LA CRISE ECONOMIQUE ET L'AFRIQUE

Par Gratien Rukindikiza

Burundi news, le 25/09/2009

Les crises économiques sont considérées par plusieurs économistes comme des ouragans qui secouent certaines zones géographiques après certaines périodes. Une fatalité? Probablement. La nature humaine ne change pas. Les mêmes causes produisent les mêmes effets et l'homme refuse de tirer les leçons de l'histoire. Cette crise était attendue. Les plus malins en ont profité pour s'enrichir. Les Madoff ont profité de la folie financière pour faire miroiter les intérêts mirobolants aux investisseurs et épargnants soucieux de l'argent facile. Certains patrons d'entreprises ont prélevé des bonus sur des bénéfices purement comptables et financiers liés à l'explosion de la bourse sans se soucier de la baisse des activités principales de leurs sociétés. Des entreprises se retrouvaient avec des excédents bruts d'exploitation négatifs mais avec des résultats financiers liés à la bourse très positifs.

La crise, est-elle derrière ou devant nous?

Cette fameuse crise est insaisissable. Personne ne l'a vue venir ou n' a avoué l'avoir vue. Personne ne sait exactement quand elle laissera la place à la croissance. Tous les spécialistes ne font que des spéculations sans parler des politiciens qui divergent selon que la politique intérieure impose le pessimisme pour les prudents et l'optimisme pour ceux qui se rapprochent des échéances électorales. L'électeur veut entendre de bonnes nouvelles.

Cependant, certains chiffres sont révélateurs. Les ménages américains se remettent à consommer mais timidement. Le moral revient. La bourse mondiale reprend ses envolées. Sa croissance actuelle est tellement rapide et saluée par les investisseurs qu'elle commence déjà à inquiéter. Ne va-t-elle pas générer une autre crise? Les politiciens font pression pour une régulation financière.  Les mesures actuelles préconisées n'auraient même pas la place dans le programme d'un candidat socialiste français des années passées. Les politiciens de droite veulent appliquer au capitalisme une dose de cheval. C'est à peine qu'on ne se demande pas si ce n'est pas le libéralisme qui va passer à la guillotine. Les politiciens occidentaux veulent limiter les salaires des patrons, les bonus, la libre circulation de l'argent du fait que les paradis fiscaux sont dans le collimateur. Que reste-t-il du libéralisme cher à Madelin, à Margaret Thatcher? Allons-nous ressortir le capital de Karl Marx qui expliquait les crises du capitalisme?

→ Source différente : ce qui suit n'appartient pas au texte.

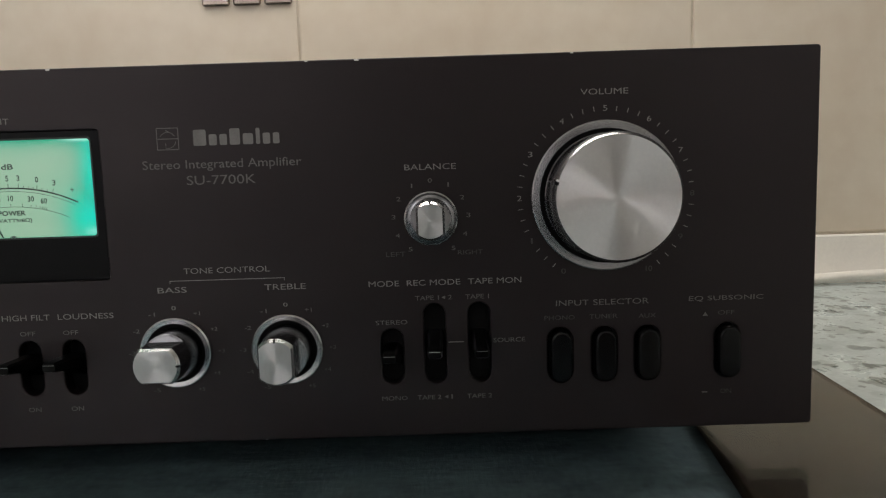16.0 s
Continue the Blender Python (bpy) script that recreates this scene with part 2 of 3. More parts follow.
INK = mat("dial_ink", (0.012, 0.03, 0.02), 0.7, 0.0, 0.2, 60, 900)
WHITE_LINE = mat("white_line", (0.28, 0.28, 0.27), 0.5, 0.0, 0.2, 200, 900)
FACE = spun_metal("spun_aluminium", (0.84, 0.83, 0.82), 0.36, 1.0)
# same metal as the large face, dimmed in place of a dark reflection
SMALL_FACE = spun_metal("dimmed_spun_aluminium", (0.62, 0.61, 0.60), 0.36, 1.0)
# knob sides: the faces' aluminium, darkened for the dark room they mirror
SIDE = spun_metal("darkened_turned_aluminium", (0.24, 0.24, 0.25), 0.18, 0.35)
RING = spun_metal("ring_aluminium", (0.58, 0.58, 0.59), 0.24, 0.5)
CHROME = mat("chrome", (0.92, 0.92, 0.92), 0.24, 1.0, 0.1, 90, 900)
POINTER = mat("white_pointer_paint", (0.80, 0.79, 0.77), 0.5, 0.0, 0.1, 200, 900)
CHIP = mat("bare_metal", (0.75, 0.73, 0.70), 0.4, 1.0, 0.2, 300, 900)
TILE = mat("beige_tile", (0.72, 0.645, 0.525), 0.30, 0.0, 0.0, 6, 40, bump=0.012, rvar=0.02, tint=(0.64, 0.55, 0.43), random_object=0.025)
GROUT = mat("grout", (0.66, 0.58, 0.46), 0.9, 0.0, 0.2, 60, 600, bump=0.2)
SKIRT = mat("white_skirting", (0.80, 0.765, 0.685), 0.35, 0.0, 0.10, 18, 300, rvar=0.06)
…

Aujourd'hui, les banques font des bénéfices mais surtout sur la partie spéculative à la bourse que sur la partie traditionnelle de la banque. Par ailleurs, les entreprises subissent toujours de plein fouet la crise. La crise financière ou la crise boursière est derrière nous. Mais la crise économique, communément appelée économie réelle, est devant nous. Les ménages européens sont encore dans l'expectative. Les entreprises licencient, ferment leurs portes. Elles naviguent dans l'incertitude. 2010 est annoncée comme une année de l'inversion. Les spécialistes disent que l'économie réelle redémarrera en juin 2010 ainsi que l'emploi.

Personne ne sait si réellement cette envolée boursière actuelle ne tient pas du fait que les banques ont pu se débarrasser des actifs pourris et de ce fait, les investisseurs reviennent à la charge du moment où les cours sont bas pour spéculer quand les cours vont monter jusqu'à la maximisation des profits. Les fonds des fonds spéculatifs changent de forme, se cachent derrière d'autres fonds pour faire jouer les cours des bourses avant de se retirer en empochant leurs intérêts. Ils ont la mission de récupérer ce qui a été perdu pendant la crise. Ils ne se laisseront plus prendre au piège. Or, c'est ce jeu qui est très dangereux qui pourra précipiter l'occident encore une fois dans une nouvelle crise.

Et l'Afrique?

Contrairement aux pays de l'occident, l'Afrique n' a pas été touchée par la crise, à part l'Afrique du Sud et le Caire qui ont des bourses intermédiaires. L'économie réelle n'a pas été atteinte car elle n'est pas très ouverte sur le monde. L'Afrique a continué à consommer mais localement. Les banques sont restées bénéficiaires, du moins celles nationales sans investissement à l'étranger.

Au moment où les taux directeurs des banques du Japon, à l'Europe, les Usa, sont inférieurs à 1%, certains pays africains les affichent à plus de 12 % comme le Burundi. En Europe, ce n'est pas le moment d'épargner pour gagner 0.30 % par an mais d'investir. C'est un cercle vicieux. Les banques ont besoin des liquidités pour financer l'économie et aussi spéculer. Si les ménages n'épargnent du fait du faible taux, l'économie réelle manque de financement et la crise se stabilise. Heureusement qu'il y a l'intervention de l'Etat. Les Européens sont devenus socialistes dans les pratiques mais les Africains, croyant faire comme les occidentaux sont devenus plus libéraux que les libéraux occidentaux.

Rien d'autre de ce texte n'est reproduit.